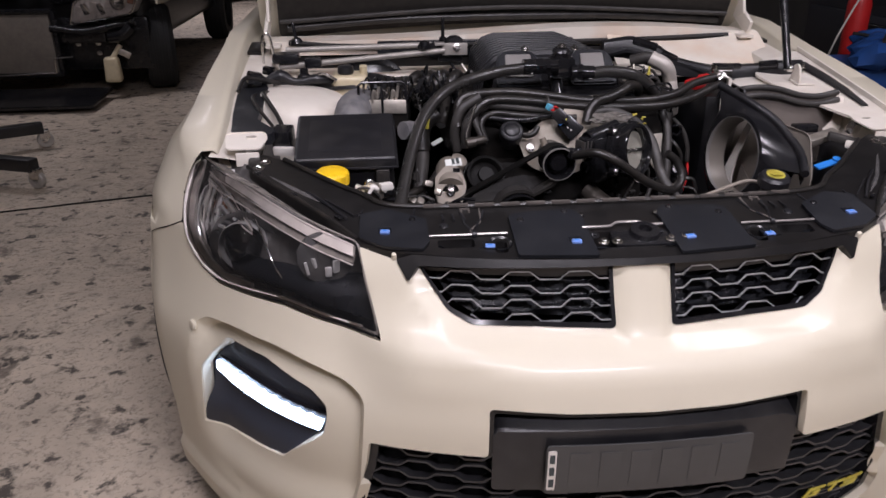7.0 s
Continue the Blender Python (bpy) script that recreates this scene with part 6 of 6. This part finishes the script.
# edge sweeping forward
part("shroud_edge", tube([(.378, .725, .966), (.416, .650, .942), (.452, .592, .914), (.467, .539, .884), (.468, .486, .862), (.445, .419, .838)], .009, 10), PLASTIC, box, "thick black shroud edge")
part("shroud_skirt", loops_to_bm([[Vector(p), Vector(p) + Vector((.0, 0, -.012)), Vector(p) + Vector((-.006, .0, -.026))] for p in curve_points([(.378, .725, .966), (.416, .650, .942), (.452, .592, .914), (.467, .539, .884), (.468, .486, .862), (.445, .419, .838)], 5)], close=False, caps=False), SATIN, box)
# grey back wall with a rolled lip
back_line = [(.432, .771, .940), (.495, .781, .946), (.560, .786, .939), (.619, .791, .922), (.674, .796, .916), (.731, .803, .924)]
part("back_wall", loops_to_bm([[Vector(p), Vector(p) + Vector((.002, -.008, -.08)), Vector(p) + Vector((-.01, -.02, -.17))] for p in curve_points(back_line, 6)], close=False, caps=False), GREY_BOX, box, "smoky grey back wall")
for dz, dy in ((0, 0), (-.018, -.008)):
    part("rolled_lip", tube([(x, y + dy, z + dz) for x, y, z in back_line], .0075, 10), SOFT_RUBBER, box)
part("end_post", loops_to_bm([[(.728, .803, .918), (.748, .800, .910), (.748, .806, .908)], [(.722, .788, .885), (.745, .782, .872), (.745, .788, .870)], [(.705, .768, .858), (.730, .760, .842), (.730, .766, .840)], [(.675, .752, .842), (.700, .742, .824), (.700, .748, .822)]]), BAY_PAINT, car, "white flange beside the air box")
part("bay_tray", block((.30, .34, .02), (.58, .62, .60), (0, -6, 0), bevel=.006), BLOCK, car)
for at, size, turn, mt in (((.645, .70, .835), (.09, .03, .02), (10, -10, 15), ALLOY), ((.675, .66, .84), (.07, .025, .02), (0, 12, -25), SOFT_RUBBER), ((.71, .68, .865), (.04, .02, .03), (20, 0, 30), STEEL), ((.62, .74, .85), (.06, .03, .02), (0, 0, 0), SATIN), ((.70, .63, .83), (.06, .05, .02), (0, 15, 40), BAY_PAINT)):
    part("lamp_fixing", block(size, at, turn, bevel=.005), mt, car)
part("blue_tab", join(block((.052, .02, .006), (.55, .515, .826), (10, -12, 10), bevel=.003), lathe([(.004, 0), (.010, 0), (.010, .006), (.004, .006)], (.577, .52, .832), (0, -.2, 1), 18)), BLUE_TAB, car, "bright blue plastic tab")
rad_cap = part("coolant_cap", lathe([(.022, -.06), (.022, -.012), (.032, -.01), (.033, .008), (.028, .014), (.001, .015)], (.385, .430, .822), (0, -.2, 1), 40, lambda a, h: 1 - .05 * (math.sin(a * 9) > .4)), PLASTIC, car, "black coolant cap with yellow print")
for k in range(3):
    part("print_mark", lathe([(.010 + .006 * k, .0155), (.013 + .006 * k, .0160), (.0135 + .006 * k, .0155)], (.385, .430, .8225), (0, -.2, 1), 30) if k == 1 else block((.022, .005, .001), (.385, .420 + .009 * k, .8385), (-10, 0, 10 * k), bevel=0), YELLOW_INK, rad_cap)
part("neck_hose", tube([(.245, .575, .69), (.272, .560, .725), (.325, .555, .738), (.385, .545, .728), (.44, .525, .705), (.50, .51, .66)], .018, 14), SOFT_RUBBER, car, "wide dusty hose bending under the air box")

══════════════════════════════

Exercise: The material above holds pictures; copy everything else in it exactly.

The response:
7.0 s
Continue the Blender Python (bpy) script that recreates this scene with part 6 of 6. This part finishes the script.
# edge sweeping forward
part("shroud_edge", tube([(.378, .725, .966), (.416, .650, .942), (.452, .592, .914), (.467, .539, .884), (.468, .486, .862), (.445, .419, .838)], .009, 10), PLASTIC, box, "thick black shroud edge")
part("shroud_skirt", loops_to_bm([[Vector(p), Vector(p) + Vector((.0, 0, -.012)), Vector(p) + Vector((-.006, .0, -.026))] for p in curve_points([(.378, .725, .966), (.416, .650, .942), (.452, .592, .914), (.467, .539, .884), (.468, .486, .862), (.445, .419, .838)], 5)], close=False, caps=False), SATIN, box)
# grey back wall with a rolled lip
back_line = [(.432, .771, .940), (.495, .781, .946), (.560, .786, .939), (.619, .791, .922), (.674, .796, .916), (.731, .803, .924)]
part("back_wall", loops_to_bm([[Vector(p), Vector(p) + Vector((.002, -.008, -.08)), Vector(p) + Vector((-.01, -.02, -.17))] for p in curve_points(back_line, 6)], close=False, caps=False), GREY_BOX, box, "smoky grey back wall")
for dz, dy in ((0, 0), (-.018, -.008)):
    part("rolled_lip", tube([(x, y + dy, z + dz) for x, y, z in back_line], .0075, 10), SOFT_RUBBER, box)
part("end_post", loops_to_bm([[(.728, .803, .918), (.748, .800, .910), (.748, .806, .908)], [(.722, .788, .885), (.745, .782, .872), (.745, .788, .870)], [(.705, .768, .858), (.730, .760, .842), (.730, .766, .840)], [(.675, .752, .842), (.700, .742, .824), (.700, .748, .822)]]), BAY_PAINT, car, "white flange beside the air box")
part("bay_tray", block((.30, .34, .02), (.58, .62, .60), (0, -6, 0), bevel=.006), BLOCK, car)
for at, size, turn, mt in (((.645, .70, .835), (.09, .03, .02), (10, -10, 15), ALLOY), ((.675, .66, .84), (.07, .025, .02), (0, 12, -25), SOFT_RUBBER), ((.71, .68, .865), (.04, .02, .03), (20, 0, 30), STEEL), ((.62, .74, .85), (.06, .03, .02), (0, 0, 0), SATIN), ((.70, .63, .83), (.06, .05, .02), (0, 15, 40), BAY_PAINT)):
    part("lamp_fixing", block(size, at, turn, bevel=.005), mt, car)
part("blue_tab", join(block((.052, .02, .006), (.55, .515, .826), (10, -12, 10), bevel=.003), lathe([(.004, 0), (.010, 0), (.010, .006), (.004, .006)], (.577, .52, .832), (0, -.2, 1), 18)), BLUE_TAB, car, "bright blue plastic tab")
rad_cap = part("coolant_cap", lathe([(.022, -.06), (.022, -.012), (.032, -.01), (.033, .008), (.028, .014), (.001, .015)], (.385, .430, .822), (0, -.2, 1), 40, lambda a, h: 1 - .05 * (math.sin(a * 9) > .4)), PLASTIC, car, "black coolant cap with yellow print")
for k in range(3):
    part("print_mark", lathe([(.010 + .006 * k, .0155), (.013 + .006 * k, .0160), (.0135 + .006 * k, .0155)], (.385, .430, .8225), (0, -.2, 1), 30) if k == 1 else block((.022, .005, .001), (.385, .420 + .009 * k, .8385), (-10, 0, 10 * k), bevel=0), YELLOW_INK, rad_cap)
part("neck_hose", tube([(.245, .575, .69), (.272, .560, .725), (.325, .555, .738), (.385, .545, .728), (.44, .525, .705), (.50, .51, .66)], .018, 14), SOFT_RUBBER, car, "wide dusty hose bending under the air box")